I’ve just completed the third book in my Smugglers’ Town Mysteries series. It isn’t finished though and over the next months the manuscript will be edited, commented upon and proof read in readiness for publication in the summer. This is a time when I step back from the story, remove myself from the world I’ve been immersed in for the past year or so.
I use this time to have a clear out, both literally and mentally. My desk gets very messy towards the end of writing a book. It holds copies of previous drafts, a folder of notes on the plot, another holding research notes, text books I regularly refer to, my trusty Thesaurus – rarely in its proper place and post-it notes peppering the walls and anything they’ll stick to. There’s also a large pile of unrelated paperwork that needs to be filed away or checked and shredded.
When I’m deep into a manuscript, the muddle around me is almost invisible, but to move on I need both my desk and my head to be clear. This is because I need to switch mode from creating to promoting – from heart to head. Whilst the story itself may be finished, there are quite a number of items to write for the complete book ‘package’. The endpapers have to be written and include acknowledgements, author biography plus a glossary of words and notes on life in 1780s England.
The most intense piece of writing is the back cover ‘blurb’. Potential readers pick up the book, attracted by the cover or the author’s name, then read the back and make an instant decision as to whether they will return it to the shelf or take it away. Your beloved manuscript described in a couple-of-hundred-word nutshell. It’s not easy.

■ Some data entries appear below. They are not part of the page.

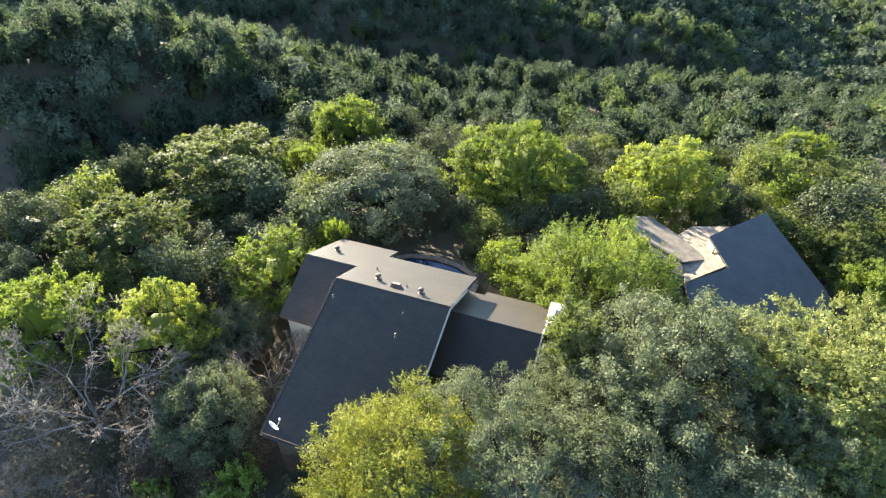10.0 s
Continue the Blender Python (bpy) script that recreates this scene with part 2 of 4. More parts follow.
# ---- building blocks ----
def mesh_of(name, verts, faces, mat, smooth=False):
    me = bpy.data.meshes.new(name)
    me.from_pydata(verts, [], faces)
    me.materials.append(mat)
    if smooth:
        me.polygons.foreach_set("use_smooth", [True] * len(me.polygons))
    me.update()
    return me


def quads_mesh(name, verts, faces, mat, tris=None):
    """A large mesh from arrays: faces (n, 4) and tris (m, 3)."""
    me = bpy.data.meshes.new(name)
    tris = np.zeros((0, 3), int) if tris is None else tris
    n4, n3 = len(faces), len(tris)
    me.vertices.add(len(verts))
    me.vertices.foreach_set("co", np.asarray(verts, np.float32).ravel())
    me.loops.add(4 * n4 + 3 * n3)
    me.loops.foreach_set("vertex_index", np.concatenate([np.asarray(faces).ravel(), np.asarray(tris).ravel()]).astype(np.int32))
    me.polygons.add(n4 + n3)
    me.polygons.foreach_set("loop_start", np.concatenate([np.arange(n4) * 4, 4 * n4 + np.arange(n3) * 3]).astype(np.int32))
    me.materials.append(mat)
    me.update(calc_edges=True)
    return me


def part(name, me, parent, label=""):
    ob = new(name, me)
    ob.parent = parent
    if label:
        ob["label"] = label
    return ob


def slab(name, poly, height, thick, mat, parent, label=""):
    """A sheet over the polygon poly of (x, y), its top at height(x, y), thick downwards."""
    n = len(poly)
    verts = [(x, y, height(x, y)) for x, y in poly] + [(x, y, height(x, y) - thick) for x, y in poly]
    faces = [list(range(n)), list(range(2 * n - 1, n - 1, -1))]
    faces += [[i, i + n, (i + 1) % n + n, (i + 1) % n] for i in range(n)]
    me = mesh_of(name, verts, faces, mat)
    bm = bmesh.new()
    bm.from_mesh(me)
    bmesh.ops.recalc_face_normals(bm, faces=bm.faces)
    bmesh.ops.triangulate(bm, faces=[f for f in bm.faces if len(f.verts) > 4])
    bm.to_mesh(me)
    bm.free()
    return part(name, me, parent, label)


def bar_data(a, b, width, height, up=(0, 0, 1)):
    """Vertices and faces of a straight bar from a to b."""
    a, b, up = Vector(a), Vector(b), Vector(up)
    way = (b - a).normalized()
    side = way.cross(up).normalized() * width / 2
    top = side.cross(way).normalized() * height / 2
    verts = [p + s * side + q * top for p in (a, b) for s, q in ((-1, -1), (1, -1), (1, 1), (-1, 1))]
    return verts, [(3, 2, 1, 0), (4, 5, 6, 7), (0, 1, 5, 4), (1, 2, 6, 5), (2, 3, 7, 6), (3, 0, 4, 7)]


def bar(name, a, b, width, height, mat, parent, label=""):
    verts, faces = bar_data(a, b, width, height)
    return part(name, mesh_of(name, verts, faces, mat), parent, label)


def tube_data(points, radii, sides=7):
    """Rings along a bent line, closed at the end."""
    verts, faces = [], []
    for i, p in enumerate(points):
        way = (Vector(points[min(i + 1, len(points) - 1)]) - Vector(points[max(i - 1, 0)])).normalized()
        side = way.cross(Vector((0.31, 0.95, 0.05))).normalized()
        top = side.cross(way)
        for k in range(sides):
            a = 2 * math.pi * k / sides
            verts.append(Vector(p) + (side * math.cos(a) + top * math.sin(a)) * radii[i])
    for i in range(len(points) - 1):
        for k in range(sides):
            j = (k + 1) % sides
            faces.append((i * sides + k, i * sides + j, (i + 1) * sides + j, (i + 1) * sides + k))
    faces.append(tuple(range((len(points) - 1) * sides, len(points) * sides)))
    faces.append(tuple(range(sides - 1, -1, -1)))
    return verts, faces


def joined(pieces):
    verts, faces = [], []
    for v, f in pieces:
        n = len(verts)
        verts += v
        faces += [tuple(i + n for i in face) for face in f]
    return verts, faces


def lathe_data(profile, sides=16, centre=(0, 0, 0)):
    verts, faces, m = [], [], len(profile)
    for k in range(sides):
        a = 2 * math.pi * k / sides
        verts += [Vector((centre[0] + r * math.cos(a), centre[1] + r * math.sin(a), centre[2] + z)) for r, z in profile]
    for k in range(sides):
        for i in range(m - 1):
            j = (k + 1) % sides
            faces.append((k * m + i, j * m + i, j * m + i + 1, k * m + i + 1))
    return verts, faces


# ---- the lie of the land ----
def ease(a, b, x):
    t = np.clip((np.asarray(x, float) - a) / (b - a), 0, 1)
    return t * t * (3 - 2 * t)


def ground_z(x, y):
    x, y = np.asarray(x, float), np.asarray(y, float)
    valley = ease(0, 1, (x - 0.2 * y - 10) / (0.28 * y + 40)) * ease(85, 180, y)
    z = -14 * ease(28, 110, y) - (18 - 9 * ease(290, 420, y)) * valley
    z = z + 3 * ease(75, 25, x) * ease(200, 270, y)
    z = z - 7 * np.exp(-((y - 131) / 11) ** 2) * ease(-70, -20, x)
    z = z - 8 * np.exp(-((y - 66) / 14) ** 2) * ease(-16, -34, x)
    z = z + 16 * np.exp(-((x + 52) / np.where(x < -52, 75, 27)) ** 2 - ((y - 88) / np.where(y < 88, 22, 32)) ** 2)
    z = z + 6 * np.exp(-((x + 25) / 35) ** 2 - ((y - 170) / 30) ** 2)
    # the near hill, which falls away to its right
    crest = 266 + np.where(x < -70, 0.17, 0.8) * (x + 70)
    w = np.exp(-((y - crest) / np.where(y < crest, 66, 95)) ** 2)
    z = z + np.maximum(21 - 4 * ease(-62, -20, x) - 28 * ease(-15, 95, x) - z, 0) * w
    # the valley floor ends at a drop
    z = z - 24 * ease(425, 495, y + 0.1 * x) * ease(60, 130, x)
    # the long ridge behind it, running back to the right and then across
    crest = np.interp(x, (-400, -60, -30, 88, 330, 900), (372, 385, 410, 640, 690, 705))
    lean = np.interp(x, (-60, -30, 70, 140), (0.9, 0.48, 0.48, 0.97))
    w = np.where(y < crest, np.exp(-((crest - y) * lean / 62) ** 2), 1.0)
    return z * (1 - w) + (19 - 2.5 * ease(30, -40, x)) * w


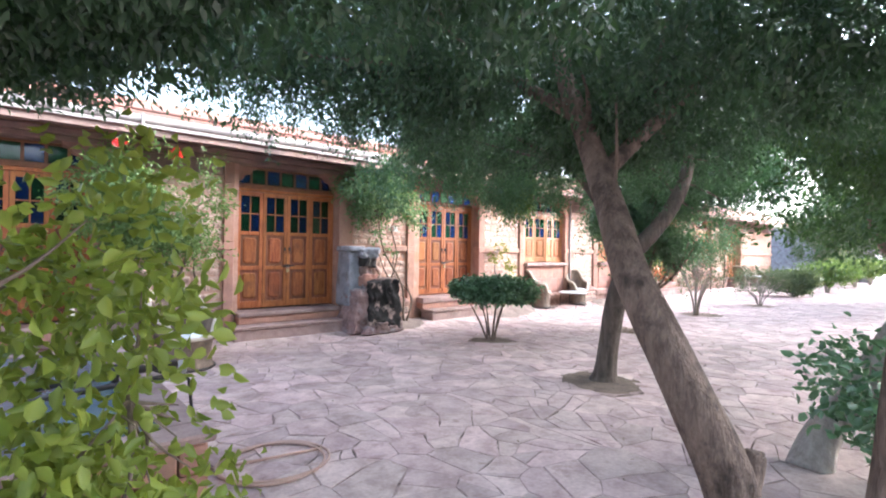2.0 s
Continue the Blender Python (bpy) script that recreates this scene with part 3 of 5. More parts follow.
def leaf(parent, w, h, kind, wood, hinge, angle, flip=False, glass=None):
    """One folding leaf: stiles and rails, four small coloured panes, sunk panels. Its hinge stands at its left, or right if flipped."""
    lf = part("door_leaf" if kind == "door" else "shutter_leaf", leaf_frame(w, h, kind), wood, parent, "pale teak leaf" if kind != "door" else "", at=hinge @ pose(-w if flip else 0, 0, 0) if not angle else hinge @ pose(0, 0, 0, 0, 0, angle) @ pose(-w if flip else 0, 0, 0))
    st = 0.062
    gz0, gz1 = (h * 0.66, h - 0.075) if kind == "door" else (h * 0.53, h - 0.07)
    cx, cz = w / 2, (gz0 + gz1) / 2
    for i, (xa, xb) in enumerate(((st, cx - 0.009), (cx + 0.009, w - st))):
        for j, (za, zb) in enumerate(((gz0, cz - 0.009), (cz + 0.009, gz1))):
            part("pane", block(xa - 0.004, xb + 0.004, 0.016, 0.021, za - 0.004, zb + 0.004, 0), glass[(i + j + 1) % 2], lf, "blue glass pane" if (i + j) % 2 == 1 else "green glass pane")
    part("glazing_bar", box(block(cx - 0.010, cx + 0.010, 0.004, 0.03, gz0, gz1, 0.002), st, w - st, 0.006, 0.028, cz - 0.010, cz + 0.010), wood, lf)
    if kind == "door":
        zs = [(0.12, h * 0.345 - 0.035), (h * 0.345 + 0.035, gz0 - 0.06)]
    else:
        zs = [(0.09, gz0 - 0.055)]
    for za, zb in zs:
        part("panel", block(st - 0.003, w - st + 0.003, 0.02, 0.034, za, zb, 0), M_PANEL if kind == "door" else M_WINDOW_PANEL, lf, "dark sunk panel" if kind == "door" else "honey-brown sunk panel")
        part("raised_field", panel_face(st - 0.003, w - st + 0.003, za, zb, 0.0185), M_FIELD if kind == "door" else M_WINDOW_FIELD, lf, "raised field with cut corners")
    return lf


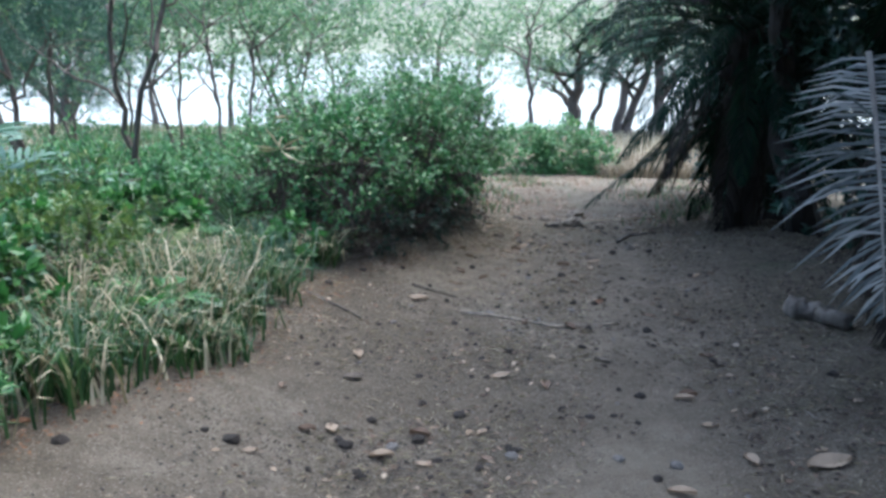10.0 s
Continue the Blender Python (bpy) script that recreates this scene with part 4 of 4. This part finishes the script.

The next thing to work out is publicity, a launch, press releases, pitches to newspapers and magazines for features that will promote the book. These are all part of an author’s work – unless you’re lucky enough have a publicist. One thing I don’t need to get too involved in is the cover. I’m thrilled that once again the talented Domini Deane will be creating the artwork for the new book. Domini is given a draft manuscript to read then weaves her magic. We are currently at the stage where soon she will send ‘roughs’ – sketches of her ideas for the cover and other illustrations. It’s very exciting to see what she comes up with.
Finally, I’m looking forward to the book eventually arriving. It will be very satisfying to see the three books together on the shelf, that’s when I can say the book’s finished.